Nuestra adolescencia fue como un ingreso cuidado al mundo real, el inicio del camino hacia la madurez. Éramos demasiado grandes para ser niños y demasiado jóvenes para ser adultos.
Como cualquiera que lo ha pasado, fue el despertar de los hombres y mujeres que somos ahora. En ese tiempo aparecieron en escena los asaltos. Ahí aprendimos a comportarnos y a conocer las diferencias. Y como añadidura, fuimos felices. El grupo que nos daba la pertenencia de algo en el mundo era el refugio de los sábados a la noche.
En los asaltos se llevaron a cabo los primeros intentos serios de acercamiento con las chicas, los ejercicios de conquista. Los preparativos casi religiosos antes de entrar en el living de alguna casa que se convertía en un campo de batalla, frente a frente en equipos. Lo que empezaba como una reunión fraternal de a poco con los sonidos saliendo de los parlantes, continuaba con el contacto hacia el sexo opuesto. No cabe duda que abrevamos en esas aguas de romanticismo. Los chicos íbamos diseñando nuestra futura forma de relacionarse con las mujeres. Era inequívoca señal de inicio al ruedo amoroso, elegimos la heterosexualidad en esos bailes. La música de baladas, románticas, la poca luz hacían el marco óptimo para enseñarles buenos modales a las hormonas. Éramos cachorritos humanos practicando flirteos con veleidades de crecidos. Todo estaba en orden, lo más parecido al cielo. A las chicas les sucedía algo parecido. Practicaban como dejarse acercar, dando permiso con un abrazo al cuello y a veces con pánico escénico al sentir un cuerpo desconocido en la penumbra.
Al final de la canción, todo estaba dado. En el balcón y a solas se esperaba el lance trémulo que si era acertado en todos los órdenes, tras un lapso de días de pensarlo, las reinas decían “sí”. En ese momento bisagra los protagonistas comenzaban a “salir”, algo así como novios incipientes. Juntos aprobábamos el primer examen sobre estar enamorados.

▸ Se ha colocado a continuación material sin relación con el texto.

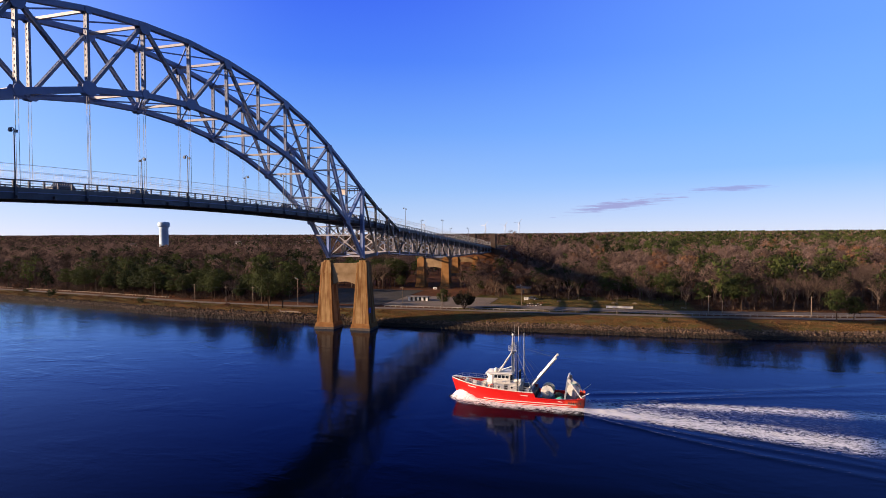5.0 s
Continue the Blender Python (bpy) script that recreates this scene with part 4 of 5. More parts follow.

El paso siguiente era el beso. Otro momento bisagra el primer beso. Pleno de emoción y miedo cuando nos besamos eliminamos por un instante la respiración y el tiempo mismo se detenía brevemente. Si el living era lo más parecido al cielo, el beso era lo más parecido a la gloria.
Nos hicimos de esa manera, juntos jugamos algo que definitivamente nos formó, en conocer como era lo ideal y lo real, Lo ideal ya lo describí, lo real, lo que pasamos. Hasta allí no usamos sábanas como partitura, sino la frescura de saber que el sábado siguiente te ibas a encontrar con quien te hacía sentir único, en otro living, con media luz parecida, con música parecida, con situaciones parecidas. Para la mayoría fuimos un pedacito de pasado que duró lo suficiente para ser inolvidable.
La flecha del tiempo no se dirige en un único sentido, ni siquiera tiene continuidad. Hawking no sabe nada de esto porque no vivió en La Boca ni con nosotros. Si hubiera estado, su visión hubiera sido distinta. Y tal vez no haya escrito lo que escribió.